The Act enabled carriers like
Verizon and SBC to go on massive spending sprees – so much more public money was
available and Wall Street set unreasonable expectations on these carriers that
capital spending and acquisition spending became the norm and important to
maintain favorable Wall Street outlooks. Speculation is at times a blessing but
more often a curse.
Since the passing of the Telecom Act of 1996, the
telecom community has gone from carrying minimal debt to carrying debt loads so
high that some companies’ debt loads approached 60% of the company’s equity
value. Given the high flying investing sprees between 1996 and 2001, it is no
wonder that telecom companies went into debt. Just prior to the meltdown of
2001, there were dozens of telecom companies that were carrying so much debt
their debt was higher than their total asset value. Forget about corporate
market valuation, back then Wall Street analysts were establishing valuations
based on cap ex spending not revenue. There was a disconnect between revenue
generation and value. Talk about insanity.
AT&T’s and Verizon’s
numbers have not been a secret to anyone in restructuring. My position now as
it was then Verizon and AT&T are utilities, its time to start treating them
that way.

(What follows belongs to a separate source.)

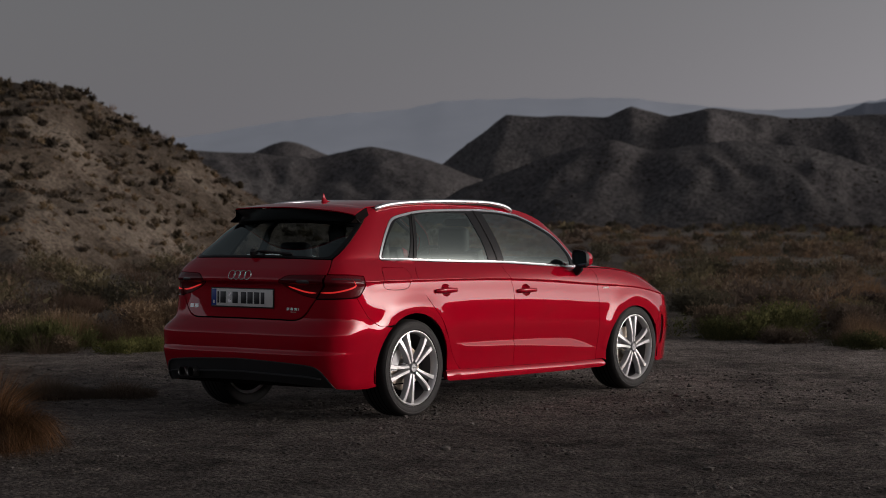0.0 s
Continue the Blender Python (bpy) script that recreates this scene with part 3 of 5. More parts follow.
def oval(w, h, n=12, power=1.0):
    return [(w * math.copysign(abs(math.cos(2 * math.pi * i / n)) ** power, math.cos(2 * math.pi * i / n)),
             h * math.copysign(abs(math.sin(2 * math.pi * i / n)) ** power, math.sin(2 * math.pi * i / n))) for i in range(n)]


def grid_part(name, f, nu, nv, mat, parent, label="", thick=0.0):
    """A sheet from a function of (u, v), each 0 to 1."""
    bm = bmesh.new()
    vs = [[bm.verts.new(f(i / nu, j / nv)) for j in range(nv + 1)] for i in range(nu + 1)]
    for i in range(nu):
        for j in range(nv):
            bm.faces.new((vs[i][j], vs[i + 1][j], vs[i + 1][j + 1], vs[i][j + 1]))
    if thick:
        bmesh.ops.recalc_face_normals(bm, faces=bm.faces)
        bmesh.ops.solidify(bm, geom=bm.faces[:], thickness=thick)
    return part(name, bm, mat, parent, label)


# ---- materials of the car ----
def paint():
    m, n, l, b = nodes_of("red_pearl_paint")
    tc = n.new("ShaderNodeTexCoord")
    nz = noise_tex(n, l, tc.outputs["Object"], 900.0, 2)
    c = ramp(n, l, nz.outputs["Fac"], [(0.3, (0.31, 0.0008, 0.011)), (0.7, (0.40, 0.0013, 0.016))])
    l.new(c.outputs["Color"], b.inputs["Base Color"])
    b.inputs["Roughness"].default_value = 0.42
    b.inputs["Metallic"].default_value = 0.12
    b.inputs["Coat Weight"].default_value = 0.9
    b.inputs["Coat Roughness"].default_value = 0.008
    b.inputs["Coat IOR"].default_value = 1.48
    b.inputs["Specular IOR Level"].default_value = 0.0
    return m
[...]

As for their inability to meet dividend and capital spending needs,
first, both companies can reduce dividends and next both companies can cut
capital spending and should cut capital spending now.
Spending cuts
should be drastic and targeted. Modest reductions spare the vendors on the
short term but eventually will kill the carrier. Spending cuts need to be
targeted and deep. There will be casualties.
Sprint is in the deepest
trouble but out of all the Big 3 Carrier CEOs only Dan Hesse has had recent
experience in hard core restructuring. Given the fact that Sprint is such a
large carrier and the company’s importance to the nation’s national security, I
doubt the federal government will allow the banks to push Sprint into
bankruptcy. Telecom has a national security aspect. Given this economic
environment, I doubt Hesse will be able to sell Nextel easily. My suggestion to
Wall Street is let Hesse do his job.
Seidenberg is a smart guy.
Stephenson is a smart guy. Let them do their jobs to manage their companies.
Stop telling them how to run their businesses. All three gentlemen are old
telephone guys. I would trust them.
Seidenberg, Stephenson, and Hesse
will need to make tough decisions and some vendors will suffer because of those
decisions. Unfortunately, that is the way the cookie crumbles.
The
carriers need to focus on conserving as much cash as possible.